Here the sharp flavour of raspberries and cream is sandwiched between layers of almond sponge, doused with either black raspberry Chambord liqueur or good brandy. Dredged with icing sugar just before serving, it gives a festive appearance while suiting our warmer December weather. It can be made a few days ahead and is a cinch to serve: just remove from the tin, dust with sugar and it's ready to go. The cake is similar to the French jaconde, a sponge cake rich with almonds. Grinding flaked almonds gives a coarser and arguably more interesting texture and better flavour than shop-bought ground almonds.
1 teaspoon honey
3 eggs, 60g each
60g castor sugar
60g plain flour
½ teaspoon baking powder
60g coarsely ground almonds
a handful of flaked almonds
200g raspberries, fresh or frozen
100g castor sugar
2 small sheets of gelatine
1 egg white
75g real double cream, not thickened
10g castor sugar
seeds from a vanilla pod
20g Chambord liqueur or brandy, extra to finish
about 20 fresh or frozen raspberries to finish, more to decorate if needed
icing sugar to serve
1. To make the cake, line the base of a 23-centimetre (or similar size) round springform cake tin with a disk of non-stick paper, and heat the oven to 160C conventional or 140C fan-forced. Melt the butter and honey and keep this warm. Separate the eggs, keeping the whites in a mixing bowl and the yolks in a cup to one side.

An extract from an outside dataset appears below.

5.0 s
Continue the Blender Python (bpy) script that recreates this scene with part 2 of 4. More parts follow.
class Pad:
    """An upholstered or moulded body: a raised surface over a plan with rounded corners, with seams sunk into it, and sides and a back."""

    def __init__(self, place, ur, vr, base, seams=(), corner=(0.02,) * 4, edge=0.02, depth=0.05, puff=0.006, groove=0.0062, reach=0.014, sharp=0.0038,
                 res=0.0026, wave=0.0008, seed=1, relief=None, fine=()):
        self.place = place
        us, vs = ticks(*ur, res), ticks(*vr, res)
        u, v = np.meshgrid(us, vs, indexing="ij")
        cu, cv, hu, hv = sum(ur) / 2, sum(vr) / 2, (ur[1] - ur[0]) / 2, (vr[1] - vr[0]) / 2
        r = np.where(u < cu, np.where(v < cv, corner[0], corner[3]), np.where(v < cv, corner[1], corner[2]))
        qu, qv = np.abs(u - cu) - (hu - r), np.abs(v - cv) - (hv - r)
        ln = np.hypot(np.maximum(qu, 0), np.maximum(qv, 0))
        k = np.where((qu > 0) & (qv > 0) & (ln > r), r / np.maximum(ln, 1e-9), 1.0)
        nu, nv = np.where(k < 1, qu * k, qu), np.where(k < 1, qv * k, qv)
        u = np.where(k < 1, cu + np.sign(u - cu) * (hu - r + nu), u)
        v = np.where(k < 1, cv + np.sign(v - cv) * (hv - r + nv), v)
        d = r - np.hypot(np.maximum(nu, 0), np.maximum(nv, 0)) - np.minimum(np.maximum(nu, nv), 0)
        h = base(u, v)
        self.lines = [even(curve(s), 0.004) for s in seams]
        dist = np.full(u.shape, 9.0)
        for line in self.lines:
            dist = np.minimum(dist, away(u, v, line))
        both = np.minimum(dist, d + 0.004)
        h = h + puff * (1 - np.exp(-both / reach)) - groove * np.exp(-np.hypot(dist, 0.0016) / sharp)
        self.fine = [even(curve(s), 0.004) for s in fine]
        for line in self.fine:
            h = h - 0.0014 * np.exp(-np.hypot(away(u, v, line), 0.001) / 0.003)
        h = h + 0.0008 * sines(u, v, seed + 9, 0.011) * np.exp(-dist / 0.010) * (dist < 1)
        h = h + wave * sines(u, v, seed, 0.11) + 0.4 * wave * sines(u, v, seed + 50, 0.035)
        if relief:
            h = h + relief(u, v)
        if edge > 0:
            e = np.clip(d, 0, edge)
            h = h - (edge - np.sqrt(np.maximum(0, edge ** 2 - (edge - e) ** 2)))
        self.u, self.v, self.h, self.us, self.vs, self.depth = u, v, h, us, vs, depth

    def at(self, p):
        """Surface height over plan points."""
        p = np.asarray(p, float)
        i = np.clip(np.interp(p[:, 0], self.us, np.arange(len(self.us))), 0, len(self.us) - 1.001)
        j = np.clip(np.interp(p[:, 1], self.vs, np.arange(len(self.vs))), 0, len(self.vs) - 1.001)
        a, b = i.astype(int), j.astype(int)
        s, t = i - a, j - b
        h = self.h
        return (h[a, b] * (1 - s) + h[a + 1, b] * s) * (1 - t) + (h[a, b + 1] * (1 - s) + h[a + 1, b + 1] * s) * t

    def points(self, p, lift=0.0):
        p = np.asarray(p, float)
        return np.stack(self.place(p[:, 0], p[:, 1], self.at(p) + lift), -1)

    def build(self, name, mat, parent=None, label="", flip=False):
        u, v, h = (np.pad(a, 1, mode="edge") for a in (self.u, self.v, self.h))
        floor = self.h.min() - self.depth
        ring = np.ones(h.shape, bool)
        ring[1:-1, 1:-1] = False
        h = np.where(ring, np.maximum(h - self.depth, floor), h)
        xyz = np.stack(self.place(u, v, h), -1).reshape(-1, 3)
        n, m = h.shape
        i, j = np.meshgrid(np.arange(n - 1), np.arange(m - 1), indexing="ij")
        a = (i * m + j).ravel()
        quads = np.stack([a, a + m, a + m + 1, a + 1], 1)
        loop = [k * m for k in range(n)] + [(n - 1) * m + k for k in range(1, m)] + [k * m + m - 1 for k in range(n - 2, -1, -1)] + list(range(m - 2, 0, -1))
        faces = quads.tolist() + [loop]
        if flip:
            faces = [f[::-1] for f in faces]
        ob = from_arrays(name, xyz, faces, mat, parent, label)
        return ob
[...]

2. Whisk the whites with an electric mixer until they start to fluff then gradually beat in the sugar, a little at a time, to a thick meringue. Then add the yolks and beat a minute longer. In a small bowl mix together the flour, baking powder and almonds. Fold this ever-so gently through the egg mixture with the honey and melted butter then spoon this into the tin, smooth the top, sprinkle with a handful of flaked almonds and bake for about 20 to 25 minutes until risen, golden and slightly firm.

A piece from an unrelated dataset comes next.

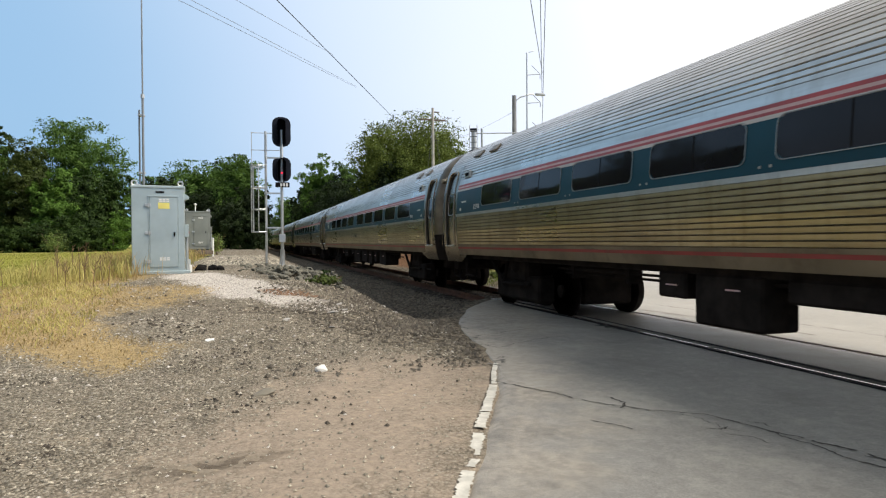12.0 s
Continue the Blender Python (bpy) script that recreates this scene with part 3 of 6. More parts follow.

3. Remove from the oven and leave to cool. When cool, remove the cake from the tin, slice it in half to form two layers, peel the paper off the base and return the paper to the tin. Line the sides of the tin with a band of non-stick paper.
4. For the mousse, heat the raspberries and half the sugar in a saucepan or bowl in the microwave until hot, then puree in a blender until smooth. Press this through a sieve to remove the pips, then discard. Soak the gelatine in cold water for a few minutes, until soft. Reheat the raspberry puree and stir the gelatine through, until melted.
4. Put the egg white and remaining half of sugar in a clean bowl or saucepan and heat until piping hot (but not cooked). Beat with an electric whisk until cold, thick and meringue-like, then beat this in with the cooled raspberry puree.
5. For the vanilla cream, beat the cream with the sugar, vanilla pod seeds and liqueur until almost thick. Fold this in with the raspberry mixture.
6. Place the base of the cake back in the tin and sprinkle the sponge with some liqueur. Spoon over the raspberry mousse and press about 20 raspberries randomly into it. Add the top of the cake to the mousse and gently press down. Cover and chill until needed (up to two days ahead).
7. To serve, un-mould, dust with icing sugar and decorate with extra raspberries, if using.